EDIT: On a side note, the grind house probably won't like applying tolerances locally like this since it's more difficult to measure and probably doesn't really help them meet the spec. Maybe using a restrained condition would help, but that's a discussion to have with the manufacturer.

Ryan.
 
CH,
INDIVIDUALLY won't work either since it is for multiple features. In this case, the OP is dealing with two features - one top planar surface and one front planar surface. For the top surface for example, there are multiple line elements being considered, but they are all part of the same feature.

I don't think that trying to obtain line-element datums from the front surface is a good idea - what will set the precise direction of these line elements (the cutting planes on which these lines will be, will be perpendicular/parallel to what exactly)?

There may be no lazy ways to do it - it is possible to divide the front surface to multiple limited areas by using chain lines and designating each limited area as a separate datum feature. This will also require multiple perpendicularity callouts with different datum reference each time.
It's a nightmare.

 
B,

Realistically, how do you check perpendicularity of very limited area along the long "extruded" part?

You make a flat gauge that looks like letter "L" and "scrape" it along the corner, which looks like Profile of a Line Without Datum control:


And when it comes to using "EACH ELEMENT INDIVIDUALLY" as a datum(s), I've seen much farther extension of principles on this forum.

Nevertheless I am open to suggestions.



"For every expert there is an equal and opposite expert"
Arthur C. Clarke Profiles of the future

 
I apreciate all of the feedback.

Burunduk, I've thought of dividing the part into discreet segments, but as you mentioned, that would be a mess.

CheckerHater, I'm not sure how to even inspect a 48" long part in discreet segemnets. I don't know how to set it up in a free state and do that. Maybe the bar can be placed on our CMM in the orientation where the cross sections I've shown are parallel to a plane that two of the CMM axes makes (like y & z plane, for instance), and then a line can be created on the vertical surface and then the horizontal with the CMM locked in the x-direction. The angle between the two lines could be used to check their perpendicularity. This could be done at various location along the x-axis length of the bar. I don't know if this makes sense or not.


 
K,

Unfortunately I am not an expert on CMM.

I can imagine you make some measurements (shown in green) to make sure your surface is flat.

Then you can make some measurements along the cross-section (shown in red) to make sure the legs of cross-section are a) straight and b) perpendicular to each other.


Check few more cross-sections as you see satisfactory. Remember - you check profile of the line(s) and you don't have to be perfect - just reasonable.

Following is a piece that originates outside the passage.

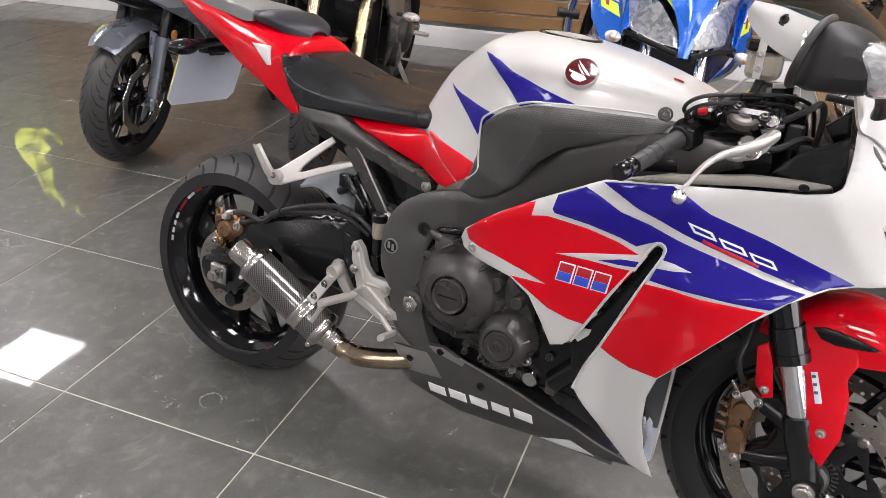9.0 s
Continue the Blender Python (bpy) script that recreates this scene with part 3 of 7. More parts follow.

"For every expert there is an equal and opposite expert"
Arthur C. Clarke Profiles of the future

 
CH,

Yes, that's pretty much what I want to do. Do the "EACH ELEMENT" imply that those dimensions will apply at any discreet location along the 48". I know when they check it here, they will probably only measure at 4 or 5 locations, but I want it to be any 4 or 5 locations.
 
It sounds like you have two separate requirements for perpendicularity.
Can't you just call out both?

Assuming that the elements 1, 2, 3,...n are 1-inch, maybe the picture below will do the trick?

download.aspx
 
Hi, flash3780:

I don't think this will work unless datum surface A is flat. OP asked for what I would call "Local squareness".